Burdening the poor and those economically vulnerable: Some 32% of the household in Malaysia have an income under RM2,000 per month. The introduction of GST without the necessary revamp of subsidies will result in a heavier financial burden on poor and low-income families. Families with an income below RM2,000 a month do not have to pay personal income tax. With GST, things that are not basic necessities - toys, processed food, can food, packet drinks, and so on – could increase existing inflationary pressures. The ongoing restructuring of the subsidy will also create the tension, discomfort and dissatisfaction as people eligible for subsidy could unintentionally be left out as the government establishes and tries to refine its method of distribution.
The Possibility of another flip-flop
The GST was supposed to be implemented before the 13th general election but was postponed. There is a general opinion that if the economic condition does not improve, or the negative sentiments against the establishment of GST are severe, it will not be introduced. As such, most businesses are not going full swing into starting until they are very sure GST will be happen.

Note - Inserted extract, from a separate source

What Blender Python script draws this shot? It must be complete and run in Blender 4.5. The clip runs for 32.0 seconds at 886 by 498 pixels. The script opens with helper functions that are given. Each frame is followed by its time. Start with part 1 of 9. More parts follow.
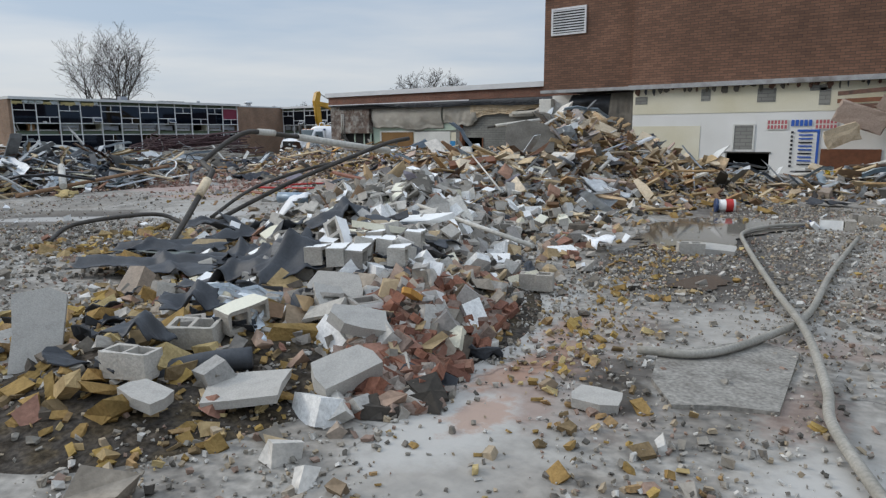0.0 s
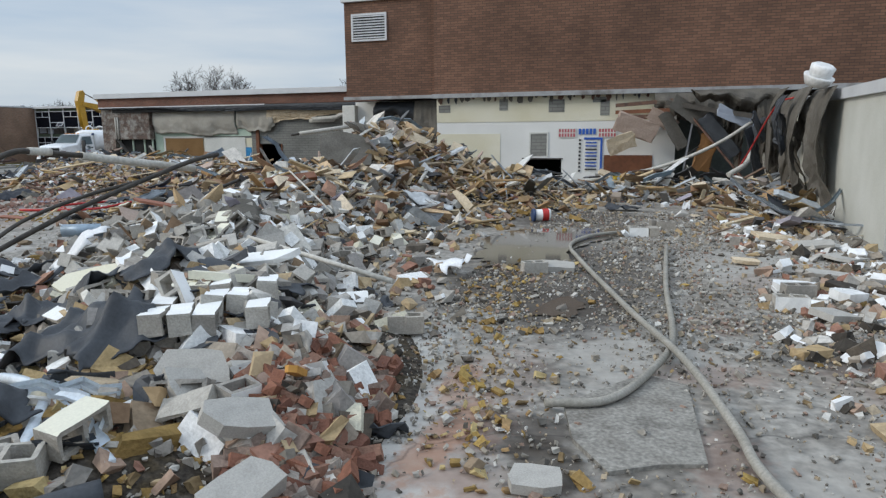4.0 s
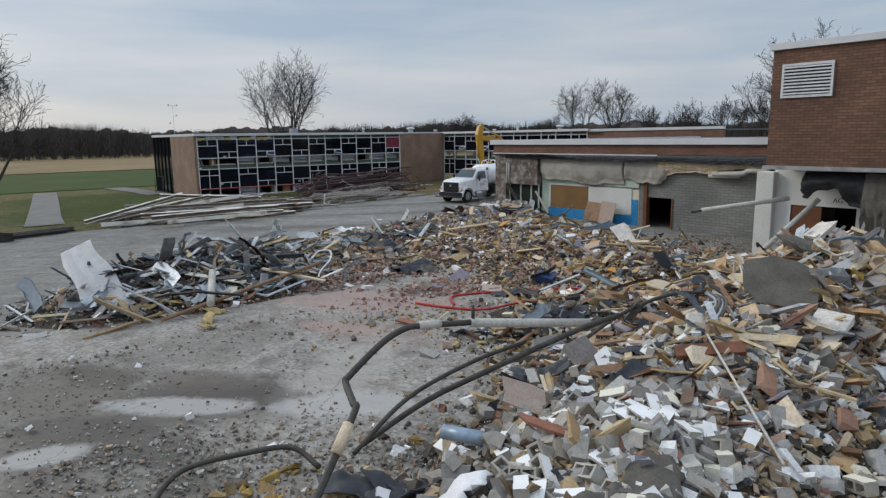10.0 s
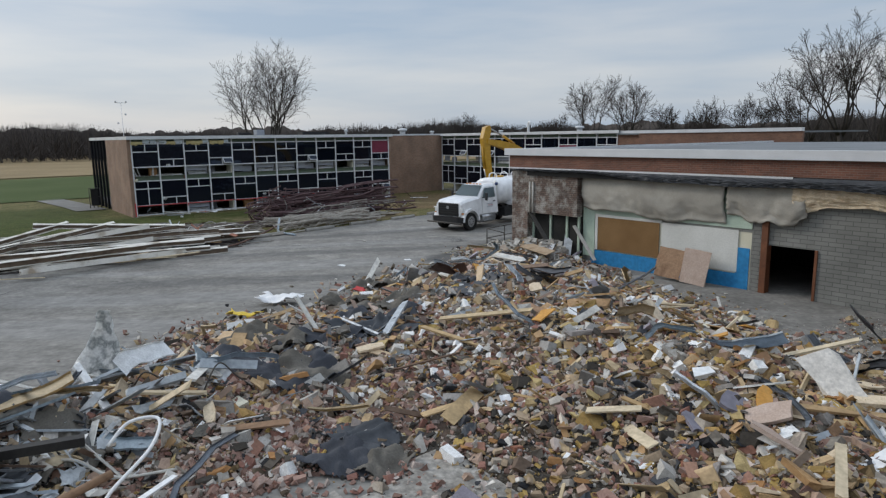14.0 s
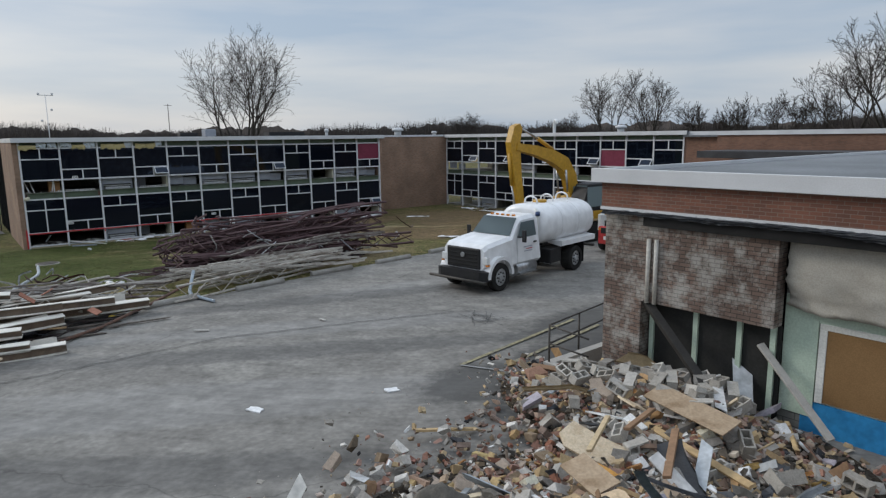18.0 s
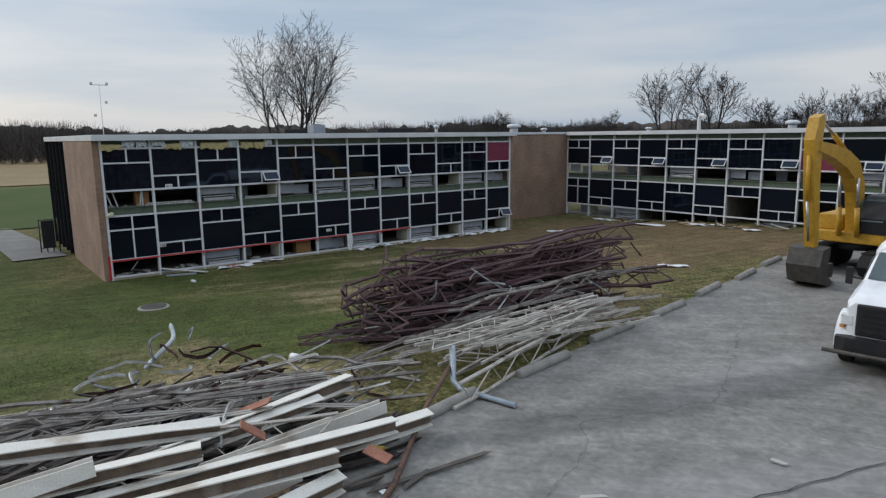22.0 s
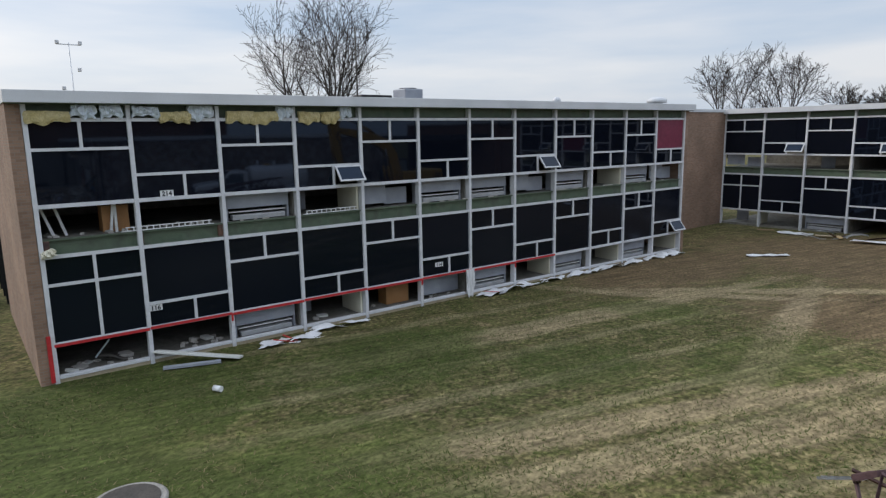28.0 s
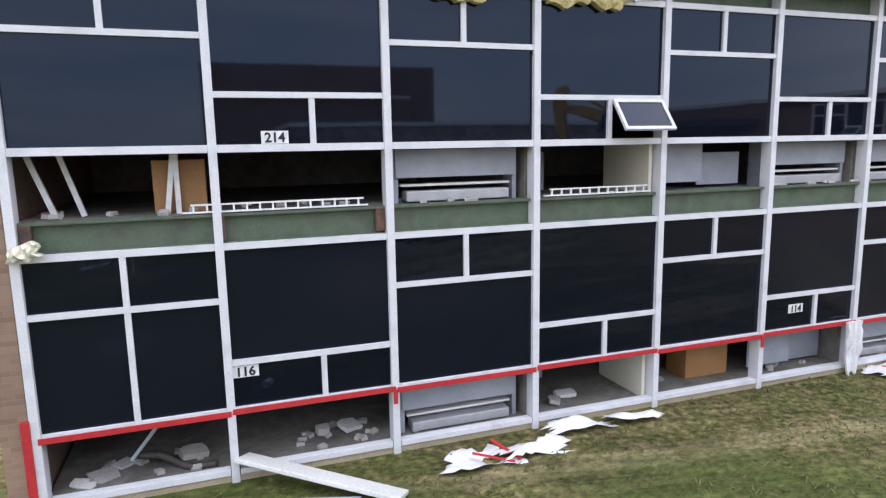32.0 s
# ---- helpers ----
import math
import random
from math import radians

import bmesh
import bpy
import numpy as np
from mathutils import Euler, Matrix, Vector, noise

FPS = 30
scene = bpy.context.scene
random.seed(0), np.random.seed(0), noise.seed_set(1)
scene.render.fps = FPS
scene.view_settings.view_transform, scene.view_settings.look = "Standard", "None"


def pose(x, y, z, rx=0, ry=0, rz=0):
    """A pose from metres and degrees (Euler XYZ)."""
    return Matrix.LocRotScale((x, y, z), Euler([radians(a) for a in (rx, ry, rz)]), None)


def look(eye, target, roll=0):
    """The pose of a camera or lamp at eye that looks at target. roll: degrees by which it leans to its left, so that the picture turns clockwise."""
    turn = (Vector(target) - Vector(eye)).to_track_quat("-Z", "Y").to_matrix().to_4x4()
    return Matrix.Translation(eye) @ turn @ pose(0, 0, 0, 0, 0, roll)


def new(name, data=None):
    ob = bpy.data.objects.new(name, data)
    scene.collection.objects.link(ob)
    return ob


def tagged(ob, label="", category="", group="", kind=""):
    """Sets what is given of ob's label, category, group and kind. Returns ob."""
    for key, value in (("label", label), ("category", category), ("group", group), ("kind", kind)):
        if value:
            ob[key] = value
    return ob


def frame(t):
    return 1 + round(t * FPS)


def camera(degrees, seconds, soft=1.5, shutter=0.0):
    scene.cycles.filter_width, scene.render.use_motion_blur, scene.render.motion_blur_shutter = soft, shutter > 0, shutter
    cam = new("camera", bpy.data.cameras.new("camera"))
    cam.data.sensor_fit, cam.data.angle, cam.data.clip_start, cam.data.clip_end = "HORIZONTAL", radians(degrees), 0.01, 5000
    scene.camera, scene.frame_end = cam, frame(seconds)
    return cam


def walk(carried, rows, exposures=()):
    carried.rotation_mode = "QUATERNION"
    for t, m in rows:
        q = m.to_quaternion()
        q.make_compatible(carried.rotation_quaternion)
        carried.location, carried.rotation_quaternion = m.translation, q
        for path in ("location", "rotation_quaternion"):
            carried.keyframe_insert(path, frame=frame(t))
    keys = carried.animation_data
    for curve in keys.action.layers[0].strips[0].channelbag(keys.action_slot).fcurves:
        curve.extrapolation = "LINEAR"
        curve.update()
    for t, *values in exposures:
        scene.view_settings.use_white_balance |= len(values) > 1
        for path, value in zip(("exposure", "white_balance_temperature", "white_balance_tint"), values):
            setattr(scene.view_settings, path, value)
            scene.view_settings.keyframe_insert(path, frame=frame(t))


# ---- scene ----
cam = camera(68.8, 32.0, soft=1.3)
METRES, START, TURN = 77.35, (34.68, -32.64, 1.91), 37.1
ROWS = [
    (0.0, 0.0, 0.0, 0.0, -0.05, -10.19, 0.29),
    (0.5, -0.0026, 0.0039, 0.0001, -5.43, -10.22, 0.31),
    (1.0, -0.0051, 0.0074, 0.0002, -9.04, -10.24, 0.3),
    (1.5, -0.0073, 0.0105, 0.0005, -9.22, -10.23, 0.33),
    (2.0, -0.0083, 0.0118, 0.0007, -9.2, -10.22, 0.34),
    (2.5, -0.008, 0.0117, 0.001, -16.53, -10.28, 0.36),
    (4.5, -0.0084, 0.011, 0.0069, -18.4, -10.3, 0.44),
    (5.0, -0.0082, 0.011, 0.0108, -18.18, -10.28, 0.53),
    (5.5, -0.008, 0.0112, 0.0158, -15.46, -10.21, 0.67),
    (6.0, -0.0081, 0.0114, 0.0212, -10.84, -10.14, 0.75),
    (6.5, -0.0081, 0.0116, 0.026, -5.7, -10.05, 0.77),
    (7.0, -0.008, 0.0116, 0.0282, 0.58, -9.97, 0.79),
    (7.5, -0.0074, 0.013, 0.0297, 6.46, -9.89, 0.84),
    (8.0, -0.0073, 0.0169, 0.0316, 9.88, -9.86, 0.87),
    (8.5, -0.0082, 0.0237, 0.0338, 11.66, -9.84, 0.87),
    (9.0, -0.0099, 0.0328, 0.0363, 13.25, -9.83, 0.88),
    (9.5, -0.0123, 0.0442, 0.0379, 13.59, -9.82, 0.86),
    (10.0, -0.0154, 0.0586, 0.0389, 13.6, -9.82, 0.81),
    (10.5, -0.0191, 0.0756, 0.0393, 13.6, -9.82, 0.84),
    (11.0, -0.0233, 0.0951, 0.0395, 13.62, -9.83, 0.84),
    (11.5, -0.028, 0.1162, 0.04, 13.64, -9.84, 0.83),
    (12.0, -0.0327, 0.1382, 0.0402, 13.65, -9.83, 0.83),
    (12.5, -0.0374, 0.1611, 0.0406, 13.67, -9.82, 0.81),
    (13.0, -0.0422, 0.1843, 0.0413, 13.67, -9.82, 0.81),
    (13.5, -0.0471, 0.2081, 0.0418, 13.67, -9.81, 0.79),
    (14.0, -0.0525, 0.2328, 0.0426, 13.67, -9.8, 0.78),
    (14.5, -0.0583, 0.2578, 0.0433, 13.66, -9.81, 0.76),
    (16.5, -0.0827, 0.3594, 0.0441, 13.68, -9.78, 0.75),
    (17.0, -0.0884, 0.3822, 0.0444, 13.7, -9.8, 0.73),
    (17.5, -0.0953, 0.4032, 0.0447, 13.71, -9.81, 0.75),
    (18.0, -0.1045, 0.4215, 0.0447, 13.69, -9.79, 0.68),
    (18.5, -0.1165, 0.4377, 0.0449, 13.71, -9.81, 0.69),
    (19.0, -0.1314, 0.4518, 0.0451, 13.71, -9.8, 0.65),
    (19.5, -0.15, 0.463, 0.045, 13.7, -9.8, 0.65),
    (20.0, -0.1714, 0.473, 0.0448, 13.73, -9.82, 0.67),
    (20.5, -0.1946, 0.4823, 0.0447, 13.75, -9.82, 0.66),
    (21.0, -0.2166, 0.4924, 0.0446, 13.78, -9.83, 0.67),
    (21.5, -0.2373, 0.5019, 0.0444, 13.81, -9.83, 0.64),
    (22.0, -0.2569, 0.5117, 0.0445, 13.83, -9.84, 0.67),
    (22.5, -0.2733, 0.5213, 0.0446, 13.83, -9.84, 0.69),
    (23.0, -0.2889, 0.5326, 0.0445, 13.56, -9.82, 0.7),
    (23.5, -0.3024, 0.5449, 0.0447, 12.02, -9.82, 0.71),
    (24.0, -0.3145, 0.5583, 0.0444, 11.14, -9.81, 0.73),
    (24.5, -0.3253, 0.5722, 0.0437, 11.17, -9.81, 0.75),
    (25.0, -0.3353, 0.5871, 0.0432, 11.19, -9.82, 0.76),
    (25.5, -0.3447, 0.6026, 0.0416, 11.21, -9.8, 0.78),
    (27.5, -0.3751, 0.6661, 0.0349, 13.74, -10.11, 0.95),
    (28.0, -0.3821, 0.682, 0.034, 14.04, -10.14, 1.01),
    (28.5, -0.3898, 0.6977, 0.0325, 15.35, -10.11, 1.06),
    (29.0, -0.398, 0.7132, 0.0317, 18.62, -10.08, 1.08),
    (29.5, -0.4053, 0.7273, 0.03, 20.07, -9.98, 1.09),
    (30.0, -0.4124, 0.7412, 0.0264, 21.12, -9.9, 1.09),
    (30.5, -0.4199, 0.7541, 0.0226, 23.16, -9.82, 1.1),
    (31.0, -0.4273, 0.7661, 0.0194, 25.56, -9.81, 1.06),
    (31.5, -0.4351, 0.7784, 0.0162, 27.89, -9.58, 0.98),
    (32.0, -0.4439, 0.7903, 0.0149, 31.82, -9.17, 1.01),
]
walk(cam, [(t, pose(*START, 0, 0, TURN) @ pose(METRES * x, METRES * y, METRES * z, 90 + pitch, roll, yaw)) for t, x, y, z, yaw, pitch, roll in ROWS], exposures=((0, 0.0, 6500, 10), (5, 0.06, 6400, 8), (8, -0.13, 6500, 10), (10, -0.17, 6500, 10), (13, -0.11, 6500, 10), (18, -0.12, 6500, 10), (22, -0.08, 6500, 10), (25, 0.02, 6500, 10), (28, 0.22, 6550, 12), (29, 0.33, 6600, 14), (30, 0.55, 6650, 15), (31, 1.05, 6700, 17), (32, 1.5, 6800, 20)))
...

Usage of the revenue collected
Revenue collected from GST is expected to be about RM13billion, compared to the budgeted indirect tax collection of RM12billion. Though GST will enable the Government to reduce the deficit or create an alternative source of revenue, the massive wastage, corruption and abuses that occur have diminished public confidence in the benefits of providing the government with an additional source of revenue. The Port Klang Free Zone financial fiasco, issues highlighted in auditor-general report, the lack of transparency in the Naza land deal and the collapse of a new building in Terengganu has put the spotlight on the government’s ineffectiveness in curbing potential abuses and leakages. So creating a new source of revenue would not resolve the government’s problem or provide the confidence that this new source of revenue will be put to good use.